Archaeological site in Turkey

Yeşilova Höyük is a höyük (tell) in the Bornova district of İzmir, Turkey, and is the oldest known prehistoric human settlement in the area of İzmir. It was occupied continuously from roughly 6500 to 4000 BC, and was covered with silt afterwards.

Discovered in 2003, the site has been explored since 2005 by a team under the direction of Associate Professor Zafer Derin of Ege University. By 2005, important new light had been shed on the Neolithic-Chalcolithic phases of İzmir's metropolitan area in particular and of Turkey's Aegean Region in general.

A drilled sample section disclosed a first cultural layer associated with the late Roman–early Byzantine period, and still more importantly, allowed the outlines of two additional layers, which date from the Calcolithic and Neolithic Ages, to be made out. The first settlement in the site, at a depth of 4 meters under the surface level, had started during the Neolithic and reached its zenith towards the end of the same age, and then continued through the Chalcolithic period. Thus, Yeşilova Höyük saw uninterrupted settlement spanning at least fifteen hundred years of prehistory.
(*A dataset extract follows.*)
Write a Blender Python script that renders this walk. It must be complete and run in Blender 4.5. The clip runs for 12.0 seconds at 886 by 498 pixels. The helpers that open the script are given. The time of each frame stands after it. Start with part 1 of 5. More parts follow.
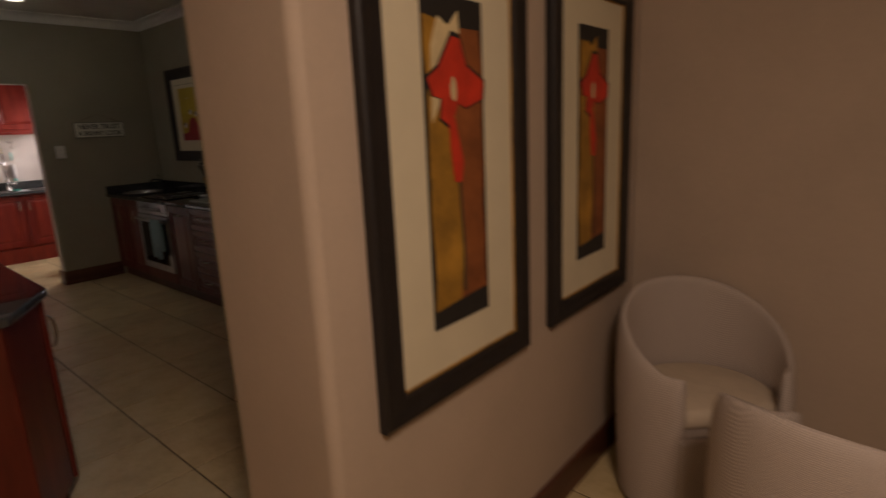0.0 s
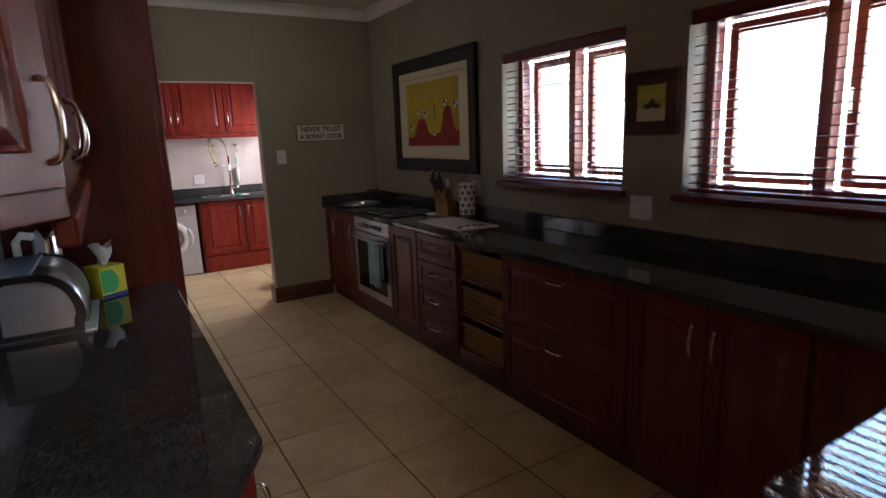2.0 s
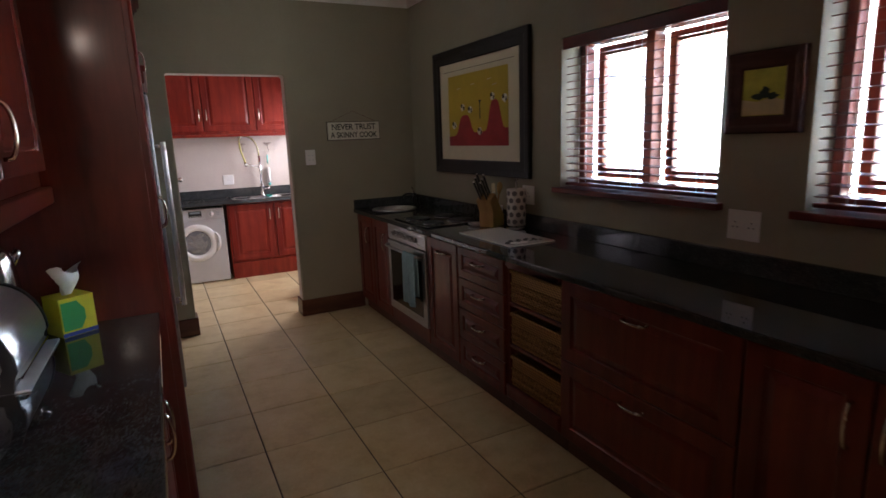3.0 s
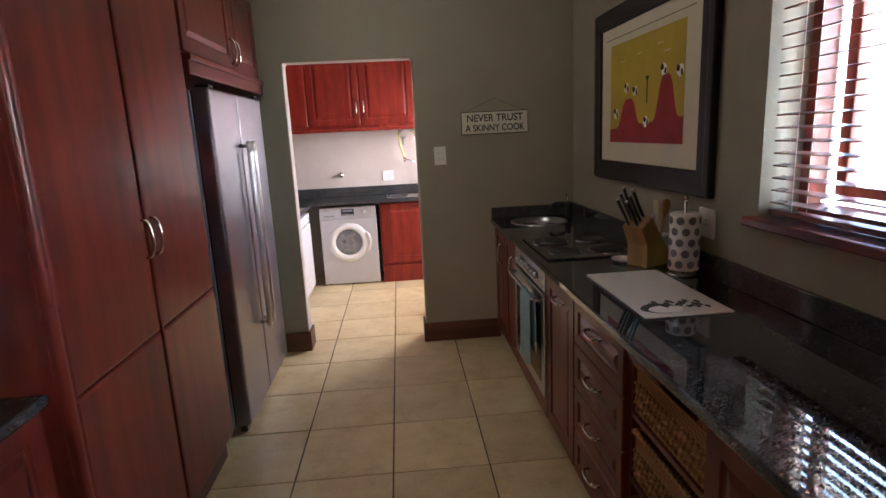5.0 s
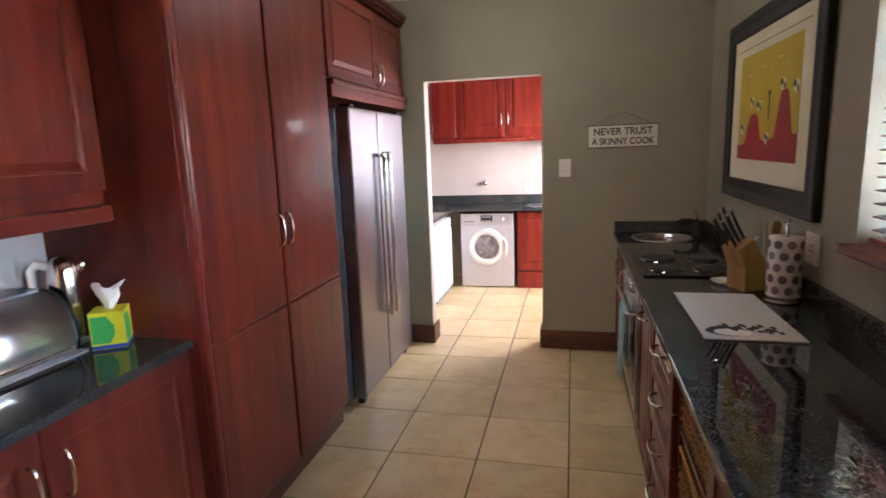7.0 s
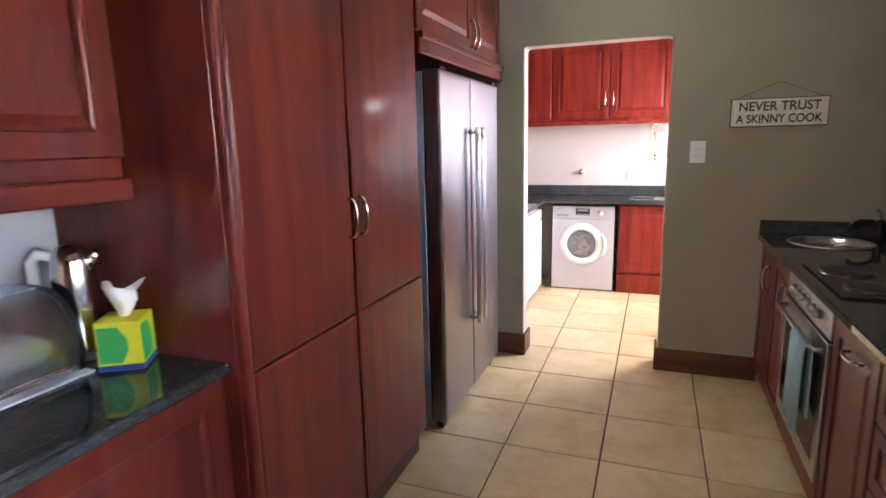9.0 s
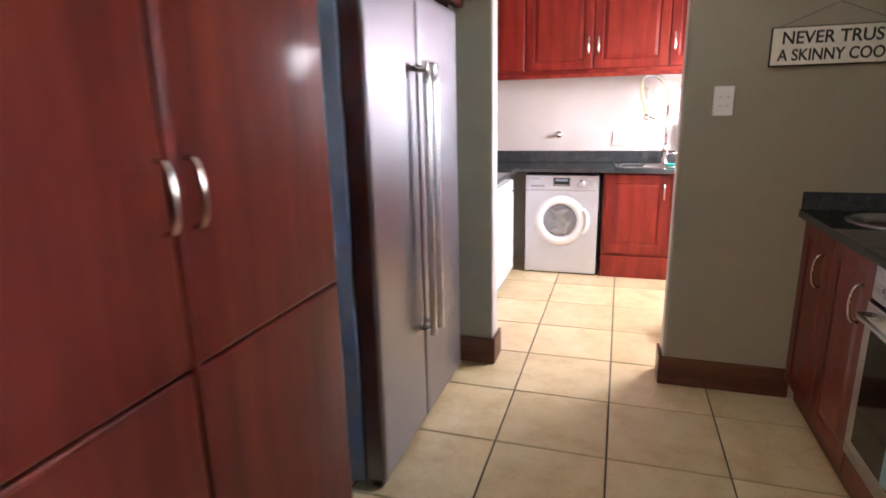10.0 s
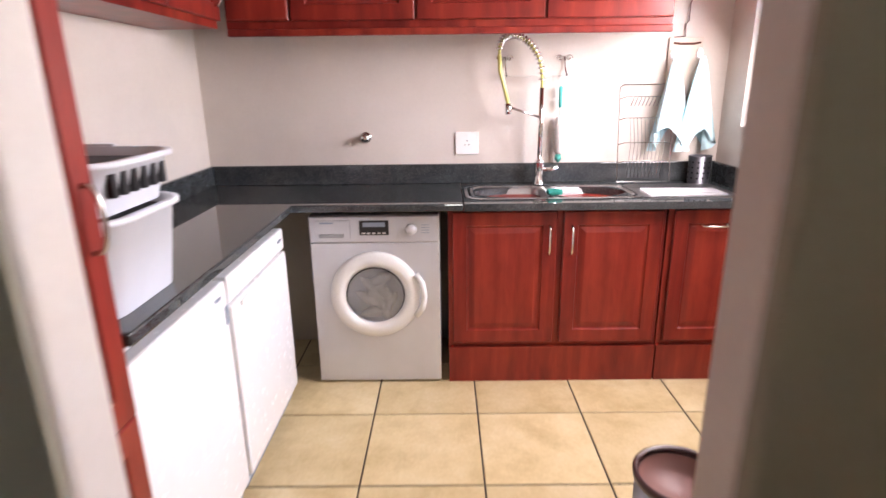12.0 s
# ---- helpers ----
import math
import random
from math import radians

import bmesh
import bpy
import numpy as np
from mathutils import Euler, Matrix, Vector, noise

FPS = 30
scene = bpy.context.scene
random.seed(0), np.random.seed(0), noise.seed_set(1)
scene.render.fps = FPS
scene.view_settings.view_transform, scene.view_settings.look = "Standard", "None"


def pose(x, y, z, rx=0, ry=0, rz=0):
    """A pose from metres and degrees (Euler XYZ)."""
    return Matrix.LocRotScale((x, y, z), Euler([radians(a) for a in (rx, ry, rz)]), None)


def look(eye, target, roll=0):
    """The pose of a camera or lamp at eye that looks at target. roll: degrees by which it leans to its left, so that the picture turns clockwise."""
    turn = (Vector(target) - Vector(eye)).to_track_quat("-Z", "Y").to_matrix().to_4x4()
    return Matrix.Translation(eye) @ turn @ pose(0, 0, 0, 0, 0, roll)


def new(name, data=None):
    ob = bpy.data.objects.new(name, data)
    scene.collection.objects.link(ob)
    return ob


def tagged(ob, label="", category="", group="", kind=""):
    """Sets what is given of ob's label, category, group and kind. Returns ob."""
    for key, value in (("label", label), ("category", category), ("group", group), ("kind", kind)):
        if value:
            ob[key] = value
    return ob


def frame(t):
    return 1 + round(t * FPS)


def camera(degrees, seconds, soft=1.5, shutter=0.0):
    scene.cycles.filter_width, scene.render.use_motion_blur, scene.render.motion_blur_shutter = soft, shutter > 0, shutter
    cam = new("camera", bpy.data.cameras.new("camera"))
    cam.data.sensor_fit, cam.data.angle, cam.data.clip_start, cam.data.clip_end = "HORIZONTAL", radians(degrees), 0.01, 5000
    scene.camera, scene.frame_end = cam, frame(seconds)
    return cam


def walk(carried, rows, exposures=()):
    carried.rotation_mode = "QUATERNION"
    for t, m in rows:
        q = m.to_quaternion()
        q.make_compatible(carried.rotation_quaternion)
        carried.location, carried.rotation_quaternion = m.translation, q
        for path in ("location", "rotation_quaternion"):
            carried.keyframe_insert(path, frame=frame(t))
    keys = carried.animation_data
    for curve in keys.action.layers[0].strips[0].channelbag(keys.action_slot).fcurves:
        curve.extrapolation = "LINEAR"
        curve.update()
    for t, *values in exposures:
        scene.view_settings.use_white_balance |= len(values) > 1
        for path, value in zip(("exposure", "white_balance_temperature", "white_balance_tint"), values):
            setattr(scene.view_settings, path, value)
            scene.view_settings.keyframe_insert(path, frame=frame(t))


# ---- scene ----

No artifacts dating from the early Bronze Age are discovered to date but after the full abandonment of the settlement, part of the mound was used as a cemetery. Habitation in the area of the mound was resumed during the late Roman-early Byzantine period, but was sparser in form and shorter in duration.

In June 2010, the Municipality of Bornova district in İzmir organised a national architectural competition for a visitor center within the excavation site. The competition was won by architects Evren Başbuğ (Studio Evren Başbuğ Architects), and Umut Başbuğ.